[email protected] ~ $

Understanding Federated Learning

What is Federated learning (FL)

FL aims to train NN via utilising locally trained models and aggregating a global model. This can be done via a variety of networking paradigms most notably centralised and decentralised aggregation.

  1. Setup and Initialisation:

    • Establish a central server (if centralised) and multiple client devices or nodes.
    • Define the machine learning model architecture and hyperparameter.
  2. Data Partitioning:

    • Each client retains control of its data locally, ensuring data privacy.
    • Clients perform initial preprocessing and data partitioning (e.g. splitting datasets into mini-batches).
  3. Communication Setup:

    • Establish secure communication channels between clients and the central server (if centralised).
    • Ensure encryption and authentication mechanisms to protect data in transit.
  4. Model Initiation:

    • The central server initiates by sending an initial model (often pre-trained) to all clients.

4.5. Model Initiation - Decentralised

  • local models train on local dataset rather than fine tuning data the initial global model.
  1. Local Model Training:

    • Clients perform local model training on their respective datasets using the received model.
    • Training can include multiple epochs, gradient descent, and other optimisation techniques. (Having consistency across all client models saves headaches and within a decentralised approach it’s extremely difficult to aggregate different model architectures.)
  2. Model Updates:

    • After local training, clients compute model updates (gradients) based on their data.
    • These updates are sent securely to the central server or selected peers(decentralised).
  3. Aggregation at the Central Server:

    • The central server aggregates the received model updates, typically using techniques like Federated Averaging.
    • It updates the global model with the aggregated gradients.

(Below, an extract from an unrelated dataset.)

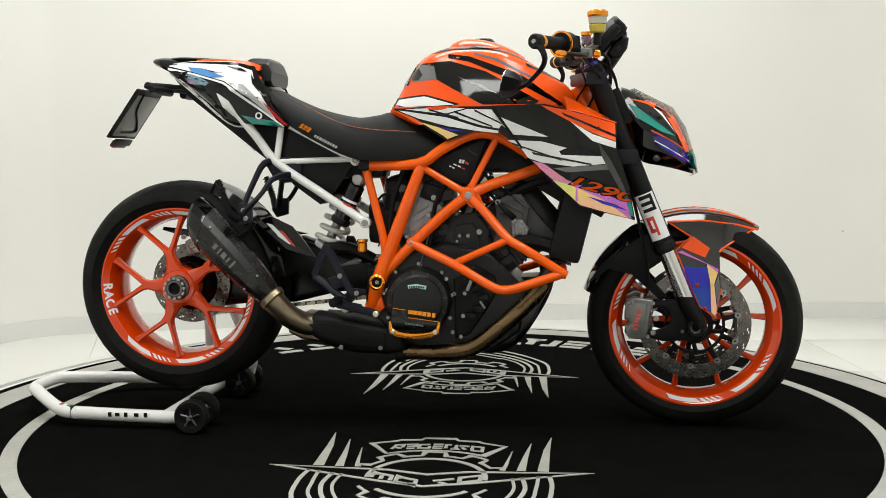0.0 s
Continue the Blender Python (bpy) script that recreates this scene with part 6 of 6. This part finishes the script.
def swingarm(bike):
    sw = part("swingarm", prism([(-0.175, 0.395), (-0.205, 0.470), (-0.300, 0.480), (-0.375, 0.512), (-0.430, 0.532), (-0.500, 0.528), (-0.560, 0.486), (-0.640, 0.466), (-0.735, 0.468), (-0.800, 0.455), (-0.835, 0.384), (-0.800, 0.318), (-0.720, 0.312), (-0.600, 0.326), (-0.460, 0.330), (-0.330, 0.362), (-0.235, 0.372)], 0.060, 0.110, 0.022, 4), "arm", bike, "black cast single-sided swingarm")
    part("cross_tube", box(0.11, 0.17, 0.085, pose(-0.245, 0.02, 0.425, 0, -6, 0), 0.03), "mblack", sw)
    part("arm_rib", prism([(-0.285, 0.470), (-0.38, 0.512), (-0.44, 0.530), (-0.50, 0.525), (-0.555, 0.480), (-0.575, 0.455), (-0.50, 0.410), (-0.36, 0.425), (-0.30, 0.445)], 0.100, 0.130, 0.016, 4), "arm", sw)
    bolts([(-0.372, 0.131, 0.470), (-0.700, 0.111, 0.440)], (0, 1, 0), 0.011, 0.006, "engine", sw)
    part("pivot_block", prism([(-0.16, 0.45), (-0.205, 0.455), (-0.215, 0.34), (-0.165, 0.33)], -0.10, 0.10, 0.01), "mblack", sw)
    c = Vector((RW.x, 0.0, RW.z))
    part("hub_drum", lathe([(0.030, 0.020), (0.066, 0.022), (0.078, 0.040), (0.092, 0.060), (0.098, 0.108), (0.030, 0.112)], c, 40), "arm", sw, "black cast hub of the swingarm")
    spr = part("sprocket", lathe([(0.060, 0.118), (0.104, 0.118), (0.104, 0.124), (0.060, 0.124)], c, 84), "mblack", bike, "large black rear sprocket")
    tooth = None
    for k in range(38):
        a = radians(360 * k / 38)
        q = Vector((c.x + 0.107 * math.cos(a), 0.121, c.z + 0.107 * math.sin(a)))
        if tooth is None:
            tooth = part("tooth", box(0.010, 0.005, 0.008, Matrix.Translation(q), 0), "mblack", spr, "", 0)
        else:
            again(tooth, "tooth", spr, q, (0, -a, 0))
    part("sprocket_carrier", lathe([(0.026, 0.144), (0.040, 0.145), (0.062, 0.138), (0.076, 0.131), (0.080, 0.123), (0.026, 0.116)], c, 40), "navy", spr, "dark sprocket carrier")
    for k in range(6):
        a = radians(60 * k + 8)
        p = Vector((c.x + 0.064 * math.cos(a), 0.136, c.z + 0.064 * math.sin(a)))
        part("carrier_nut", lathe([(0.0, 0.016), (0.004, 0.016), (0.008, 0.012), (0.0105, 0.008), (0.0130, 0.006), (0.0130, 0.0), (0.0, 0.0)], p, 6, closed=False), "steel", spr, "", 20)
    for k in range(6):
        a = radians(60 * k + 38)
        p = Vector((c.x + 0.086 * math.cos(a), 0.124, c.z + 0.086 * math.sin(a)))
        part("carrier_bolt", rod(p, p + Vector((0, 0.008, 0)), 0.007, 10, 0.002), "steel", spr)
    part("axle_nut", lathe([(0.014, 0.150), (0.024, 0.150), (0.026, 0.146), (0.026, 0.128), (0.014, 0.128)], c, 20), "steel", spr, "ribbed steel axle end")
    # chain: side plates and rollers, link by link
    path = []
    rr = 0.110
    top0, bot0 = Vector((-0.150, 0, 0.462)), Vector((-0.150, 0, 0.352))
    for i in range(33):
        a = radians(95 - (95 + 98) * i / 32 * -1)
        path.append(Vector((c.x + rr * math.cos(a), 0, c.z + rr * math.sin(a))))
    path = [top0] + path + [bot0]
    cum = [0.0]
    for p, q in zip(path, path[1:]):
        cum.append(cum[-1] + (q - p).length)

    def along(s):
        j = max(0, min(len(path) - 2, int(np.searchsorted(cum, s)) - 1))
        t = (s - cum[j]) / max(1e-9, cum[j + 1] - cum[j])
        return path[j] + (path[j + 1] - path[j]) * t

    pitch = 0.0159
    n = int(cum[-1] / pitch) - 1
    ch = part("chain", rod(along(0.002) + Vector((0, 0.113, 0)), along(0.002) + Vector((0, 0.129, 0)), 0.005, 8), "chain", bike, "pale brass drive chain")
    inner = outer = None
    for k in range(n):
        p, q = along(k * pitch), along((k + 1) * pitch)
        mid = (p + q) / 2
        ang = math.atan2(-(q - p).z, (q - p).x)
        wide = k % 2
        if k < 2:
            bm = bmesh.new()
            hw = 0.0088 if wide else 0.0062
            for s in (1, -1):
                ring = []
                for j in range(16):
                    t = 6.28319 * j / 16
                    x = 0.00795 * (1 if math.cos(t) > 0 else -1) + 0.0058 * math.cos(t)
                    z = 0.0064 * math.sin(t) * (0.6 if abs(math.cos(t)) < 0.3 else 1.0)
                    ring.append((x, z))
                lo = [bm.verts.new((x, s * hw, z)) for x, z in ring]
                hi = [bm.verts.new((x, s * (hw + 0.0016), z)) for x, z in ring]
                bm.faces.new(lo)
                bm.faces.new(hi[::-1])
                for j in range(16):
                    bm.faces.new((lo[j], lo[(j + 1) % 16], hi[(j + 1) % 16], hi[j]))
            for x in (-0.00795, 0.00795):
                b2 = rod((x, -hw - 0.003, 0), (x, hw + 0.003, 0), 0.0024, 8)
                me = bpy.data.meshes.new("tmp")
                b2.to_mesh(me)
                b2.free()
                bm.from_mesh(me)
                bpy.data.meshes.remove(me)
            ob = part("link", bm, "chain" if wide else "engine", ch, "", 30)
            ob.location = mid + Vector((0, 0.121, 0)) - ORIGIN[ch]
            ob.rotation_euler = (0, ang, 0)
            if k == 0:
                inner = ob
            else:
                outer = ob
        else:
            again(outer if wide else inner, "link", ch, mid + Vector((0, 0.121, 0)), (0, ang, 0))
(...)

7.5. Aggregation Mechanism - Decentralised training:

  • Decentralised training requires a consensus mechanism which can aggregate local models in clusters
  • Use consensus algorithms (e.g. Federated Byzantine Agreement) to agree on a global model.
  • Ensure that all clients eventually converge to a similar model.
  1. Iterative Process:

    • Steps 5-7 are repeated iteratively for a predefined number of rounds or until convergence.
    • The model’s performance improves with each round as it learns from diverse data sources.
  2. Model Evaluation and Deployment:

    • The final global model is evaluated for performance.
    • Once satisfactory, the model can be deployed for inference tasks.

Sharing biases

You may of noticed there is no mentioning of sharing biases, this is due to the following reasons:

Data Distribution Variability: In FL, clients have different datasets, which can vary significantly in terms of data distribution, characteristics, and biases. Sharing bias terms directly across clients could lead to models that do not work well to all data sources. Local biases allow models to adapt to the idiosyncrasies of each client’s data but doesn’t convey the same benefits to global models.

Privacy and Security: Federated Learning is designed to maintain data privacy and security. Sharing bias terms could potentially reveal sensitive information about a client’s data. By keeping biases local, it ensures that no client can access or infer another client’s bias information.

Model Flexibility: Local biases enable each client to fine-tune the model according to its specific data. This increases the flexibility of the model and its ability to capture client-specific patterns and nuances. Sharing biases would limit this adaptability.

Reduced Communication Overhead: Sharing bias terms in addition to model weights would increase the communication overhead in Federated Learning, especially in scenarios with a large number of clients. Minimising the data exchanged between clients and the central server is a key efficiency concern.